Theoretical and numerical analysis of fracture of shape memory alloys

Abstract

The subject of this thesis is theoretical and numerical analysis of the fracture of SMAs. First, the size of the martensitic region surrounding the tip of an edge-crack in a SMA plate is calculated analytically using the transformation function proposed by Zaki and Moumni (Zaki and Moumni, 2007) together with crack tip asymptotic stress equations. Transformation regions calculated analytically and computationally are compared to experimental results available in the literature (Robertson et al., 2007). Second, fracture parameters such as stress intensity factors (SIFs), J-integrals, energy release rates, crack tip displacements and T-stresses are evaluated.
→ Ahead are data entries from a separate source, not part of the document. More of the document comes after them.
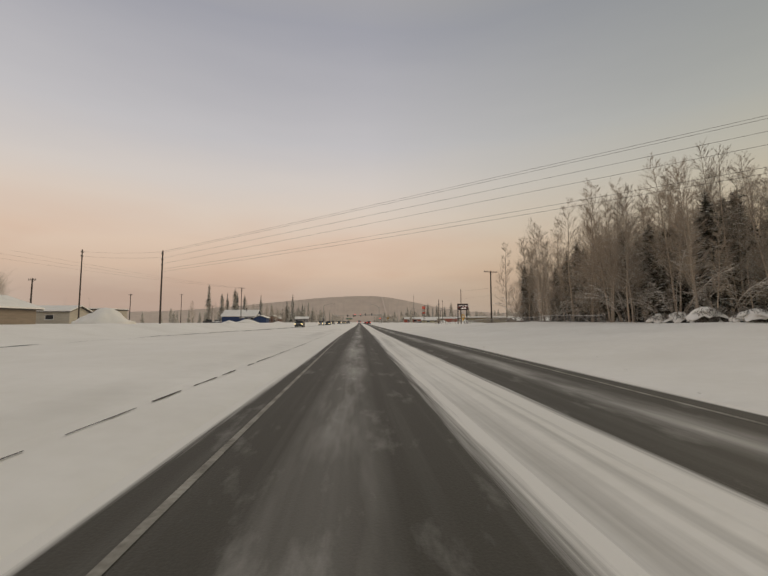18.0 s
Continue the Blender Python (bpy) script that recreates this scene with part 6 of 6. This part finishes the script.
# roadside shop sign
m = stand(228.4, 25.3)
root = empty("pylon_sign", m, "white and red roadside shop sign on a post", "sign")
g = m.translation.z
part("post", tube(bmesh.new(), [(0, 0, -0.3), (0, 0, 4.9 - g)], 0.12, 8), BLACK, root)
part("panel", boxed(-1.0, 1.0, -0.15, 0.15, 5.5 - g, 6.8 - g, 0.03), SIGNWHITE, root)
bars(root, ((-0.8, 0.8, 6.3 - g, 6.6 - g), (-0.8, 0.5, 5.8 - g, 6.0 - g)), -0.152, SIGNRED)
part("lower_board", boxed(-0.9, 0.9, -0.12, 0.12, 4.5 - g, 5.3 - g, 0.03), DARKTRIM, root)
# dish on the tan building
m = stand(286, -38.3)
dish = empty("satellite_dish", m, "large round dish antenna half filled with snow", "dish antenna")
g = m.translation.z
part("post", tube(bmesh.new(), [(0, 0, -0.3), (0, 0, 5.2 - g)], 0.12, 8), GALV, dish)
bm = bmesh.new()
bmesh.ops.create_cone(bm, cap_ends=False, segments=28, radius1=0.25, radius2=1.7, depth=0.7)
reflector = part("reflector", bm, material("dish_mesh", (0.12, 0.12, 0.12), (0.2, 0.2, 0.2), rough=0.6), dish)
reflector.matrix_local = Matrix.Translation((0, 0, 5.9 - g)) @ Matrix.Rotation(radians(75), 4, "X")
part("snow_fill", disc(bmesh.new(), (0, -0.22, 5.35 - g), (0, 1, 0.2), 1.0, 0.2, 20), ROOF_SNOW, dish)
# push-button post with a dark box by the crossing
m = stand(128, 13.7)
root = empty("signal_post", m, "grey post carrying a small black signal box", "traffic signal")
part("post", tube(bmesh.new(), [(0, 0, -0.3), (0, 0, 2.3 - m.translation.z)], 0.05, 8), GALV, root)
box_part = part("signal_box", boxed(-0.24, 0.24, -0.16, 0.16, 1.85 - m.translation.z, 2.3 - m.translation.z, 0.03), BLACK, root)
part("snow_cap", boxed(-0.23, 0.23, -0.15, 0.15, 2.302 - m.translation.z, 2.38 - m.translation.z, 0.03), ROOF_SNOW, box_part)
# small marker posts on the east verge by the crossing
for s, d, h in ((150, 12.2, 1.0), (155, 15.5, 1.1), (161, 17.2, 1.2), (147, 18.0, 1.4), (166, 12.5, 0.9)):
    m = stand(s, d)
    root = empty("marker_post", m, "thin grey marker post in the snow", "post", "marker posts")
    part("shaft", tube(bmesh.new(), [(0, 0, -0.2), (0, 0, h)], 0.03, 6), GALV, root)
    part("cap", boxed(-0.11, 0.11, -0.05, 0.05, h - 0.25, h, 0.02), BLACK, root)


# ---- fences ----
def chain_fence(points, h, gap, label, wires=True, rail=True, group="chain link fences"):
    root = empty("chain_link_fence" if wires else "post_fence", Matrix.Translation(at(points[0][0], points[0][1], 0)), label, "fence", group)
    inv = root.matrix_world.inverted()
    line = []
    for (s0, d0), (s1, d1) in zip(points, points[1:]):
        n = max(1, int(math.hypot(s1 - s0, d1 - d0) / gap))
        line += [(s0 + (s1 - s0) * k / n, d0 + (d1 - d0) * k / n) for k in range(n)]
    line.append(points[-1])
    post = tube(bmesh.new(), [(0, 0, -0.3), (0, 0, h), (0, 0, h + 0.04)], [0.035, 0.035, 0.015], 6)
    me = bpy.data.meshes.new("post")
    post.to_mesh(me)
    post.free()
    me.materials.append(CHAIN if rail else WOODPOLE)
    cap = boxed(-0.06, 0.06, -0.06, 0.06, h + 0.03, h + 0.12, 0.03)
    mc = bpy.data.meshes.new("snow_cap")
    cap.to_mesh(mc)
    cap.free()
    mc.materials.append(ROOF_SNOW)
    tops = []
    for s, d in line:
        p = inv @ at(s, d, ground_z(s, d))
        ob = new("post", me)
        ob.parent = root
        ob.location = p
        if rail:
            ob2 = new("snow_cap", mc)
            ob2.parent = ob
        tops.append(p + Vector((0, 0, h)))
    if rail:
        part("top_rail", tube(bmesh.new(), tops, 0.024, 5), CHAIN, root)
        part("rail_snow", tube(bmesh.new(), [p + Vector((0, 0, 0.03)) for p in tops], 0.016, 5), ROOF_SNOW, root)
    if wires:
        verts, faces = [], []
        for a, b in zip(tops, tops[1:]):
            ln = (b - a).length
            n = int(ln / 0.22)
            for k in range(-int(h / 0.22), n + 1):
                for sg in (1, -1):
                    u0, u1 = (k * 0.22, k * 0.22 + h) if sg > 0 else (k * 0.22 + h, k * 0.22)
                    z0, z1 = 0.0, h
                    # clip to the bay
                    pts = []
                    for u, z in ((u0, z0), (u1, z1)):
                        pts.append([u, z])
                    (ua, za), (ub, zb) = sorted(pts)
                    if ub <= 0 or ua >= ln:
                        continue
                    sl = (zb - za) / (ub - ua)
                    if ua < 0:
                        za, ua = za - sl * ua, 0
                    if ub > ln:
                        zb, ub = zb - sl * (ub - ln), ln
                    pa = a.lerp(b, ua / ln) + Vector((0, 0, za - h))
                    pb = a.lerp(b, ub / ln) + Vector((0, 0, zb - h))
                    bar(verts, faces, pa, pb, 0.008, 0.008, 3)
        me2 = bpy.data.meshes.new("wire_mesh")
        me2.from_pydata(verts, [], faces)
        me2.materials.append(CHAIN)
        ob = new("wire_mesh", me2)
        ob.parent = root
    return root


chain_fence([(30, 17.2), (80, 17.5), (105, 16.5), (112, 14.9)], 0.6, 3.0, "frosted chain link fence along the wood")
chain_fence([(173, 14.35), (184, 14.6), (200, 15.5), (222, 19), (246, 22), (262, 23.3), (276, 24.6)], 0.95, 3.0, "frosted chain link fence beside the snow bank")
chain_fence([(296, 23.4), (345, 22.5)], 0.7, 3.0, "frosted chain link fence before the birch wood")
chain_fence([(346, 25.0), (385, 25.5), (425, 29), (470, 31)], 1.1, 3.2, "line of short dark posts across the snow field", wires=False, rail=False)
chain_fence([(470, 32), (520, 36)], 0.8, 3.0, "frosted chain link fence by the yellow buildings")
chain_fence([(262, -34), (232, -31), (205, -32)], 1.3, 3.0, "frosted chain link fence before the shop building")


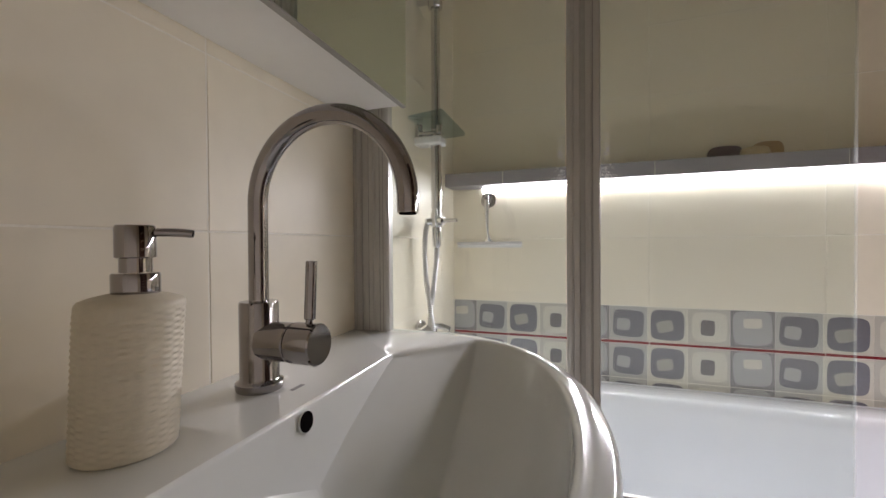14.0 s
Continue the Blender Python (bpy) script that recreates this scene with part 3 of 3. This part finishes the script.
hose_b = spline([(RX, RY, 1.020), (RX - 0.001, RY - 0.003, 0.98), (RX - 0.007, RY - 0.006, 0.92), (RX - 0.014, RY - 0.009, 0.86), (RX - 0.017, RY - 0.010, 0.79)], 140)
for h in (hose_a, hose_b):
    part("hose", tube(bmesh.new(), h, 0.0060, 12, 0.12), M_HOSE, rail, "ribbed metal shower hose", smooth=True)
corners = [Vector(c) for c in ((-0.664, 0.938), (-0.572, 0.914), (-0.577, 1.120), (-0.697, 1.140))]
outline = []
for k, c in enumerate(corners):
    for step in range(6):
        f = step / 5
        p0, p2 = c.lerp(corners[k - 1], 0.06), c.lerp(corners[(k + 1) % 4], 0.06)
        outline.append(p0 * (1 - f) ** 2 + c * 2 * f * (1 - f) + p2 * f * f)
dish = part("soap_dish", loft(bmesh.new(), [[(p.x, p.y, z) for p in outline] for z in (1.306, 1.312)]), M_AQUA, rail, "greenish clear glass soap dish")
dish.visible_shadow = False
bm = bmesh.new()
box(bm, RX - 0.055, RX + 0.020, RY - 0.028, RY + 0.020, 1.256, 1.274, 0.005, 3)
part("dish_holder", bm, M_PLASTIC, rail, "white plastic dish holder")
bm = bmesh.new()
rod(bm, (RX - 0.038, RY - 0.012, 1.272), (RX - 0.038, RY - 0.012, 1.306), 0.009, 18, 0.001)
rod(bm, (RX + 0.004, RY - 0.006, 1.268), (RX + 0.004, RY - 0.006, 1.306), 0.013, 18, 0.001)
box(bm, RX - 0.05, RX + 0.018, RY - 0.02, RY + 0.01, 1.279, 1.286, 0.001)
rod(bm, (RX + 0.018, RY - 0.030, 1.276), (RX + 0.018, RY - 0.030, 1.296), 0.007, 16, 0.001)
part("dish_clamp", bm, M_CHROME_PALE, rail, "chrome clamp", smooth=True)

mix = empty("bath_mixer", "chrome wall-mounted bath mixer tap", "tap")
MZ, MY = 0.814, 0.917
part("body", rod(bmesh.new(), (RX - 0.025, MY - 0.09, MZ), (RX - 0.025, MY + 0.075, MZ), 0.020, 28, 0.003), M_CHROME_PALE, mix, smooth=True)
for s in (-1, 1):
    bm = bmesh.new()
    y = MY + s * 0.075
    rod(bm, (WALL_IN, y, MZ), (RX - 0.025, y, MZ), 0.013, 22, 0.001)
    rod(bm, (WALL_IN, y, MZ), (WALL_IN + 0.012, y, MZ), 0.030, 28, 0.003)
    part("wall_union", bm, M_CHROME_PALE, mix, smooth=True)
    bm = bmesh.new()
    rod(bm, (RX - 0.025, MY + s * 0.075, MZ), (RX - 0.025, MY + s * 0.105, MZ), 0.018, 24, 0.003)
    tube(bm, spline([(RX - 0.022, MY + s * 0.088, MZ + 0.006), (RX - 0.012, MY + s * 0.092, MZ + 0.013), (RX + 0.006, MY + s * 0.096, MZ + 0.013), (RX + 0.026, MY + s * 0.098, MZ + 0.006)], 14), 0.0075, 14)
    part("handle", bm, M_CHROME_PALE, mix, smooth=True)
bm = bmesh.new()
tube(bm, spline([(RX - 0.02, MY, MZ), (RX + 0.03, MY, MZ + 0.004), (RX + 0.085, MY, MZ - 0.012), (RX + 0.10, MY, MZ - 0.04)], 16), 0.011, 18)
part("spout", bm, M_CHROME_PALE, mix, smooth=True)
for thing in (rail, mix):
    thing.matrix_basis = TO_SHOWER

# ---- wash basin ----
BY, BZ = 0.402, 0.862
basin = empty("wash_basin", "white glazed ceramic wash basin with a rounded front", "basin")
NB, NS, NE = 26, 14, 60


def outer_pt(k):
    """Outline of the basin, counted once round from the wall."""
    hw = 0.350
    if k < NB:
        y = BY - hw + 2 * hw * k / NB
        return Vector((WEST + 0.001, y))
    k -= NB
    if k < NS:
        y = BY + hw
        return Vector((WEST + 0.001, y)).lerp(Vector((-0.53, y)), k / NS)
    k -= NS
    if k < NE:
        a = math.pi * k / NE
        return Vector((-0.53 + 0.266 * math.sin(a), BY + hw * math.cos(a)))
    k -= NE
    y = BY - hw
    return Vector((-0.53, y)).lerp(Vector((WEST + 0.001, y)), k / NS)


def inner_loop(z, se, hw, px, sy=None):
    """Bowl outline at height z: half an ellipse in front, scaled by se (lengthways by sy), whose rear arc is cut by a flat face at px, half-width hw."""
    cx, ry, rx = -0.450, 0.303 * (sy or se), 0.153 * se
    out = [(px, BY - hw + 2 * hw * k / NB, z) for k in range(NB)]
    p0, p1, p2 = Vector((px, hw)), Vector((px + 0.95 * (cx - px), ry)), Vector((cx, ry))
    arc = [p0 * (1 - f) ** 2 + p1 * 2 * f * (1 - f) + p2 * f * f for f in (k / NS for k in range(NS + 1))]
    out += [(p.x, BY + p.y, z) for p in arc[:-1]]
    out += [(cx + rx * math.sin(math.pi * k / NE), BY + ry * math.cos(math.pi * k / NE), z) for k in range(NE)]
    out += [(p.x, BY - p.y, z) for p in reversed(arc[1:])]
    return out


NT = NB + 2 * NS + NE
OUT = [outer_pt(k) for k in range(NT)]
INN = [Vector(p[:2]) for p in inner_loop(0, 1, 0.193, -0.547)]


def scaled(loop, s, cx, z):
    return [(cx + (p.x - cx) * s, BY + (p.y - BY) * s, z) for p in loop]


def between(f, z):
    return [(*a.lerp(b, f), z) for a, b in zip(OUT, INN)]


def lip(f, z):
    """Points just outside the bowl's edge: a tight edge along the tap deck, a full roll round the rim."""
    out = []
    for k, (a, b) in enumerate(zip(OUT, INN)):
        w = 0.003 if k <= NB else 0.013
        out.append((*(b + (a - b).normalized() * w * f), z))
    return out


loops = [scaled(OUT, 0.50, WEST, 0.663), scaled(OUT, 0.78, WEST, 0.693), scaled(OUT, 0.92, WEST, 0.753), scaled(OUT, 0.965, WEST, 0.813), scaled(OUT, 0.990, WEST, 0.840),
         scaled(OUT, 1.0, WEST, BZ - 0.012), scaled(OUT, 0.998, WEST, BZ - 0.006), scaled(OUT, 0.992, WEST, BZ - 0.0015), scaled(OUT, 0.985, WEST, BZ),
         between(0.55, BZ), lip(1.0, BZ - 0.0002), lip(0.5, BZ - 0.0015), lip(0.15, BZ - 0.004), lip(0.0, BZ - 0.007),
         inner_loop(BZ - 0.012, 0.998, 0.170, -0.5455, 0.985), inner_loop(BZ - 0.030, 0.985, 0.122, -0.543, 0.93), inner_loop(BZ - 0.055, 0.955, 0.057, -0.539, 0.82),
         inner_loop(BZ - 0.080, 0.89, 0.003, -0.534, 0.69), inner_loop(BZ - 0.108, 0.79, 0.003, -0.521, 0.56), inner_loop(BZ - 0.136, 0.62, 0.003, -0.504, 0.42), inner_loop(BZ - 0.154, 0.40, 0.003, -0.487, 0.28),
         inner_loop(BZ - 0.162, 0.16, 0.003, -0.467)]
bowl = part("bowl", loft(bmesh.new(), loops), M_CERAMIC, basin, smooth=True)
# the flat face under the tap meets the bowl in a crisp line
crisp = bowl.data.attributes["sharp_edge"].data
for e in bowl.data.edges:
    i, j = e.vertices
    if i % NT == j % NT and i % NT in (0, NB) and 13 <= min(i, j) // NT < 17:
        crisp[e.index].value = True
m = Matrix.Translation((-0.5437, 0.3965, 0.8475)) @ pose(0, 0, 0, 0, 84, 0)
part("overflow", lathe(bmesh.new(), [(0.0100, 0.0), (0.0100, 0.0009)], m, 28), M_HOLE_SHADE, basin, "round dark overflow hole", smooth=True)
part("overflow_rim", lathe(bmesh.new(), [(0.0097, 0.0), (0.0108, 0.0), (0.0106, 0.0006), (0.0102, 0.0010), (0.0097, 0.0008), (0.0097, 0.0001)], m, 32), M_CERAMIC, basin, smooth=True)
part("mark", boxed(-0.589, -0.584, 0.428, 0.447, BZ, BZ + 0.0004), M_MID, basin, "small grey printed mark")
bm = bmesh.new()
lathe(bm, [(0.030, 0), (0.030, 0.003), (0.024, 0.006), (0.004, 0.006)], pose(-0.45, BY, BZ - 0.163), 28)
part("drain", bm, M_CHROME_DIMMED, basin, "round chrome drain", smooth=True)

# ---- basin tap ----
AX, AY = -0.6250, 0.424
tap = empty("basin_tap", "chrome swan-neck basin mixer with a pin lever", "tap")
part("body", lathe(bmesh.new(), [(0.0237, BZ), (0.0246, BZ + 0.002), (0.0246, BZ + 0.0085), (0.0212, BZ + 0.011), (0.0203, BZ + 0.013), (0.0203, BZ + 0.093), (0.0194, BZ + 0.0953), (0.0113, BZ + 0.096)],
                         pose(AX, AY, 0), 44), M_CHROME_DIMMED, tap, smooth=True)
R, RT, TOPZ = 0.0890, 0.0103, 1.0618
arc = [(AX, AY, BZ + 0.090), (AX, AY, BZ + 0.12), (AX, AY, 1.00), (AX, AY, 1.035)] + [
    (AX + R - R * math.cos(radians(a)), AY, TOPZ + R * math.sin(radians(a))) for a in range(0, 181, 5)] + [(AX + 2 * R, AY, 1.055), (AX + 2 * R, AY, 1.048)]
part("spout", tube(bmesh.new(), arc, RT, 24), M_CHROME_DIMMED, tap, smooth=True)
part("aerator", lathe(bmesh.new(), [(0.0083, 0), (0.0083, 0.004), (0.0066, 0.004)], pose(AX + 2 * R, AY, 1.0465), 24), M_HOLE_SHADE, tap)
LZ = 0.9150
part("side_barrel", rod(bmesh.new(), (AX + 0.009, AY, LZ), (AX + 0.0456, AY, LZ), 0.0209, 36, 0.001), M_CHROME_DIMMED, tap, smooth=True)
cap = part("lever_cap", rod(bmesh.new(), (AX + 0.047, AY, LZ), (AX + 0.078, AY, LZ), 0.0218, 36, 0.0015), M_CHROME_DIMMED, tap, smooth=True)
bm = bmesh.new()
rod(bm, (AX + 0.064, AY, LZ + 0.015), (AX + 0.066, AY, LZ + 0.028), 0.0036, 14)
rod(bm, (AX + 0.066, AY, LZ + 0.026), (AX + 0.069, AY, 1.0015), 0.0059, 18, 0.0008)
part("lever", bm, M_CHROME_DIMMED, cap, "straight chrome pin lever", smooth=True)

# ---- soap dispenser ----
DX, DY = -0.6210, 0.2910
disp = empty("soap_dispenser", "cream embossed stoneware soap dispenser with a chrome pump", "dispenser")
N, ROWS = 120, 110
LEAN = (0.0045, 0.0042)
loops = [[(0.034 * math.cos(2 * math.pi * i / N) - LEAN[0], 0.034 * math.sin(2 * math.pi * i / N) - LEAN[1], 0) for i in range(N)]]
for j in range(ROWS + 1):
    h = 0.002 + 0.114 * j / ROWS
    loop = []
    for i in range(N):
        a = 2 * math.pi * i / N
        base = 0.0367 + 0.0010 * j / ROWS
        facet = math.sin(12 * a + 0.4)
        wave = math.sin(h * 1250 + (1.5 if facet > 0 else -1.5))
        fade = min(1, j / 6, (ROWS - j) / 8)
        r = base + fade * (0.00065 * wave * (0.35 + 0.65 * abs(facet)) + 0.00025 * facet)
        loop.append((r * math.cos(a) - LEAN[0] * (1 - h / 0.12), r * math.sin(a) - LEAN[1] * (1 - h / 0.12), h))
    loops.append(loop)
for r, h in ((0.0372, 0.1185), (0.0355, 0.1205), (0.030, 0.1225), (0.022, 0.1245), (0.016, 0.1255)):
    loops.append([(r * math.cos(2 * math.pi * i / N), r * math.sin(2 * math.pi * i / N), h) for i in range(N)])
part("bottle", loft(bmesh.new(), loops), M_STONEWARE, disp, smooth=True)
part("collar", lathe(bmesh.new(), [(0.0168, 0.1245), (0.0174, 0.126), (0.0174, 0.141), (0.0167, 0.1425), (0.009, 0.1425)], n=36), M_CHROME_DIMMED, disp, smooth=True)
part("stem", lathe(bmesh.new(), [(0.0117, 0.1430), (0.0117, 0.158)], n=32), M_CHROME_DIMMED, disp, smooth=True)
head = part("pump_head", lathe(bmesh.new(), [(0.0132, 0.1545), (0.0147, 0.1553), (0.0147, 0.1785), (0.0137, 0.181), (0.008, 0.1815)], n=36), M_CHROME_DIMMED, disp, "polished pump head", smooth=True)
bm = bmesh.new()
tube(bm, spline([(0.008, 0.006, 0.1752), (0.018, 0.015, 0.1754), (0.026, 0.0225, 0.1750), (0.0315, 0.0275, 0.1742)], 14), 0.0036, 14)
nozzle = part("nozzle", bm, M_CHROME_DIMMED, head, smooth=True)
part("outlet", rod(bmesh.new(), (0.0300, 0.0262, 0.1745), (0.0319, 0.0278, 0.1742), 0.0029, 12), M_HOLE_SHADE, head, "dark nozzle opening")
disp.location, disp.scale = (DX, DY, BZ), (0.925, 0.925, 0.957)
for piece in disp.children:
    if piece.name.split(".")[0] in ("collar", "stem", "pump_head"):
        piece.location = (0.0004, 0.0024, -0.0010)

# ---- mirror cabinet ----
cab = empty("mirror_cabinet", "white wall cabinet with a mirrored front over the basin", "cabinet")
CY0, CY1, CB, CT, CF = 0.09, 0.693, 1.250, 1.93, -0.5655
part("body", boxed(WEST + 0.001, CF - 0.008, CY0, CY1 - 0.002, CB, CT, 0.001), M_WHITE, cab)
part("mirror_door", boxed(CF - 0.0065, CF - 0.0015, CY0, CY1, CB - 0.0015, CT), M_MIRROR, cab, "mirror front")
part("mirror_edge", boxed(CF - 0.0085, CF - 0.0012, CY0, CY1 - 0.001, CB - 0.004, CB - 0.0016), M_ALUDARK, cab, "dark mirror backing")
The objective at this point is to understand the effect of phase transformation on fracture behavior of an edge-cracked Nitinol plate under Mode I loading. In the FE analysis of the edge-cracked plate under Mode I loading, the ZM model as well as the built-in model (Auricchio et al., 1997) are used. Third, steady-state crack growth in an SMA plate is analysed. To this end, Mode I steady-state crack growth in an edge-cracked Nitinol plate is modeled using a non-local stationary method to implement the ZM model in Abaqus. The effects of reorientation of martensite near the crack tip, as a result of non-proportional loading, on fracture toughness is also studied. Finally, phase transformation regions are calculated analytically around the tip of an SMA specimen under Mode III loading. The analytical derivations are carried out first using a method proposed by Moumni (Moumni, PhD Thesis, ́ Ecole Nationale des Ponts et Chausśees, 1995) which relies on mapping the equations of the boundary value problem to the so-called “hodograph” plane. The influence of coupling on the extent of the phase transformation regions and on temperature distribution within the material is then investigated numerically.